### What to do
Each line of the listing must be transcribed exactly, except for the images, which should be excluded.

** start of Stored data **

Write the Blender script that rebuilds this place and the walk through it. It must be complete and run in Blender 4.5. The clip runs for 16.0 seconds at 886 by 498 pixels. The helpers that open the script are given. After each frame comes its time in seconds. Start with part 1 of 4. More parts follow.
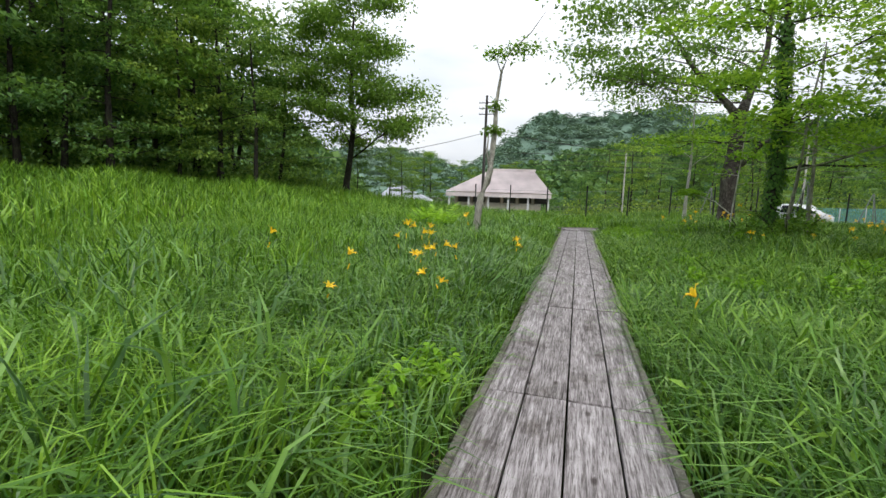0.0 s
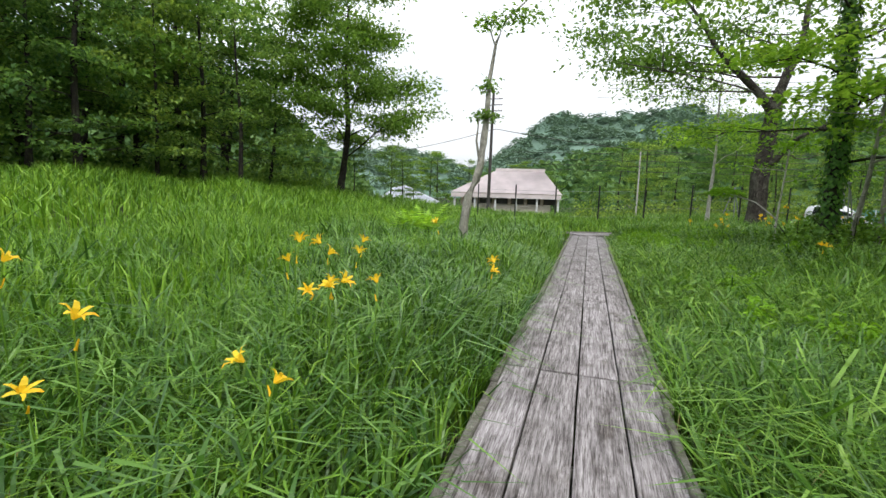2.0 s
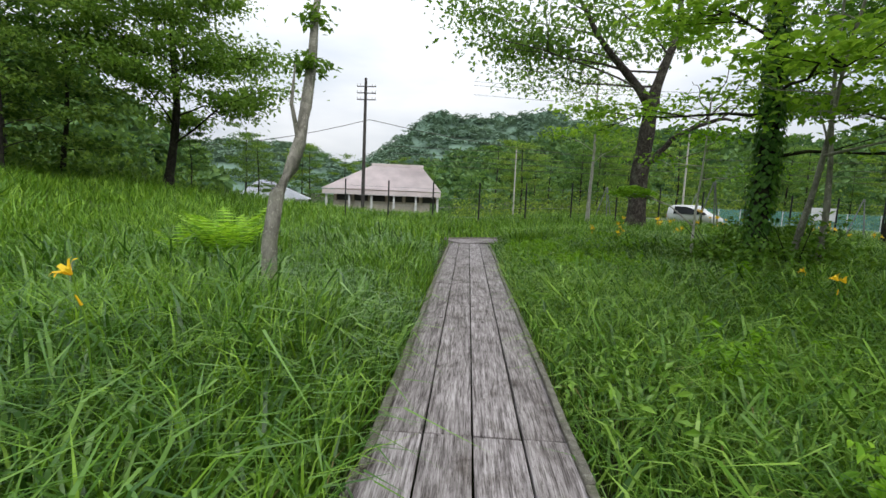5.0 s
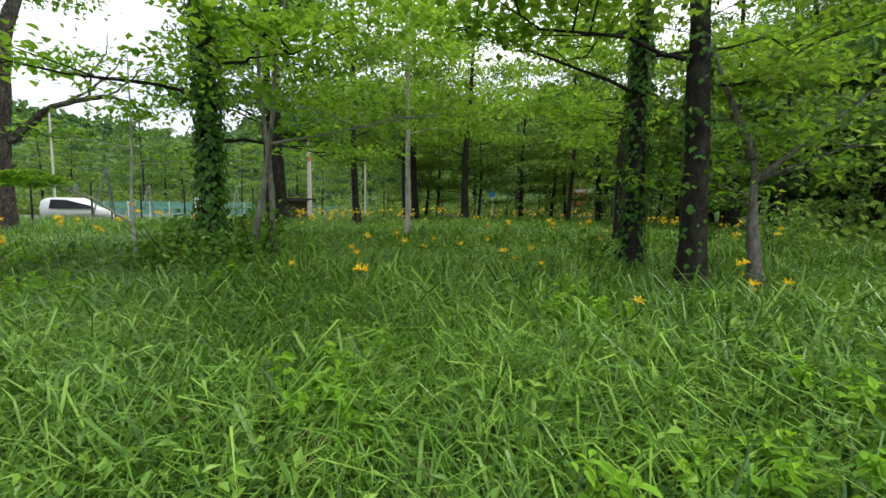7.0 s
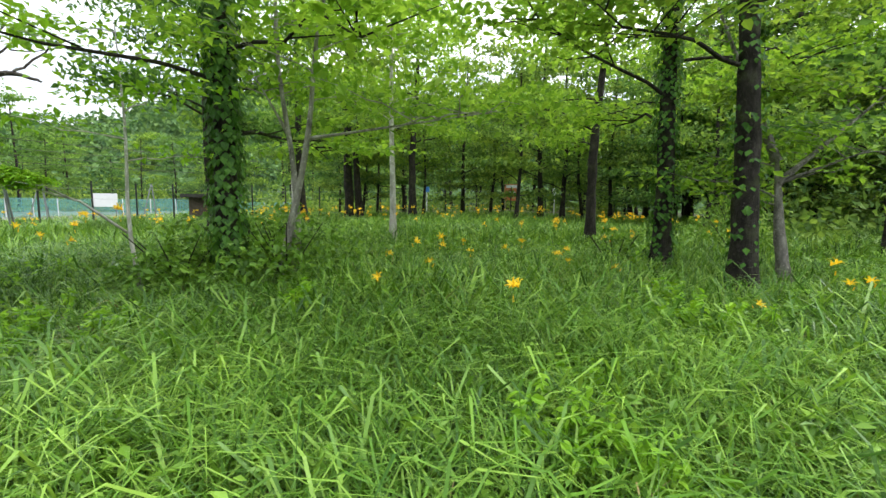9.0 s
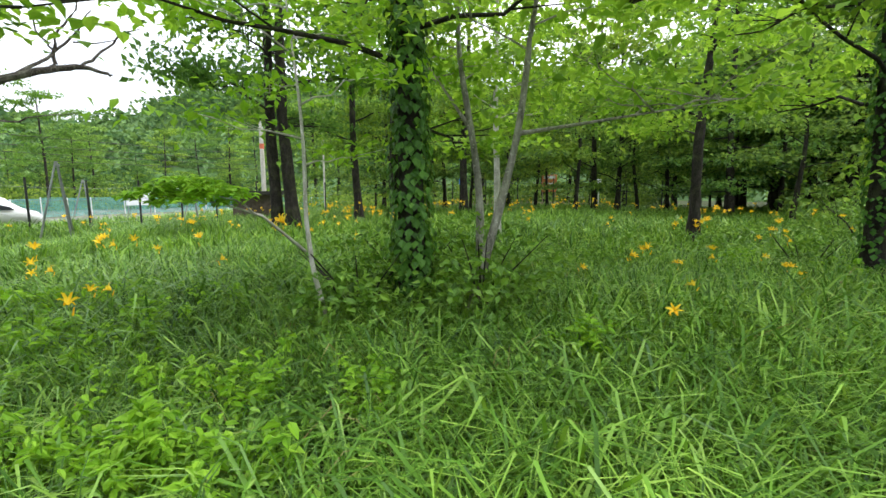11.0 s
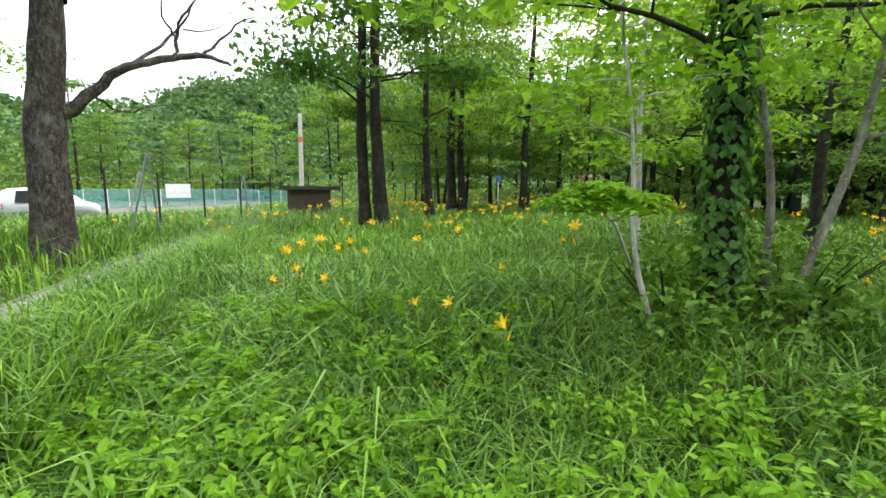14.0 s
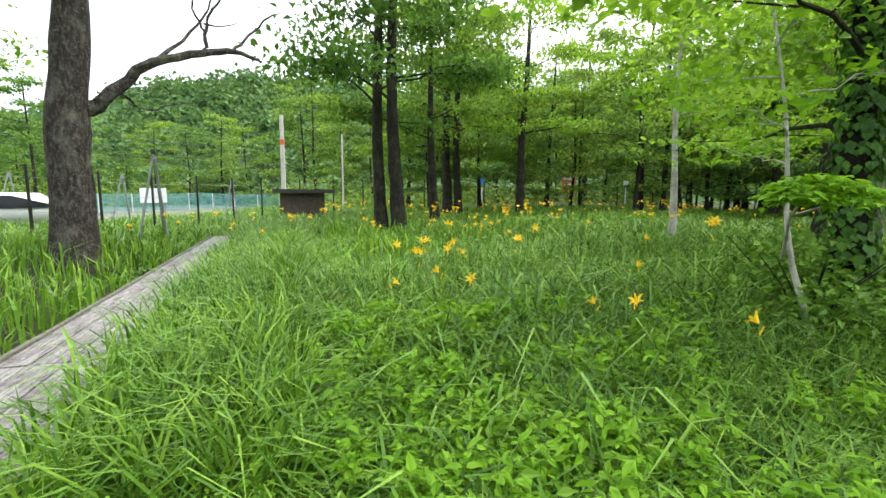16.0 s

** end of Stored data **

### Result of this exercise
Write the Blender script that rebuilds this place and the walk through it. It must be complete and run in Blender 4.5. The clip runs for 16.0 seconds at 886 by 498 pixels. The helpers that open the script are given. After each frame comes its time in seconds. Start with part 1 of 4. More parts follow.
0.0 s
2.0 s
5.0 s
7.0 s
9.0 s
11.0 s
14.0 s
16.0 s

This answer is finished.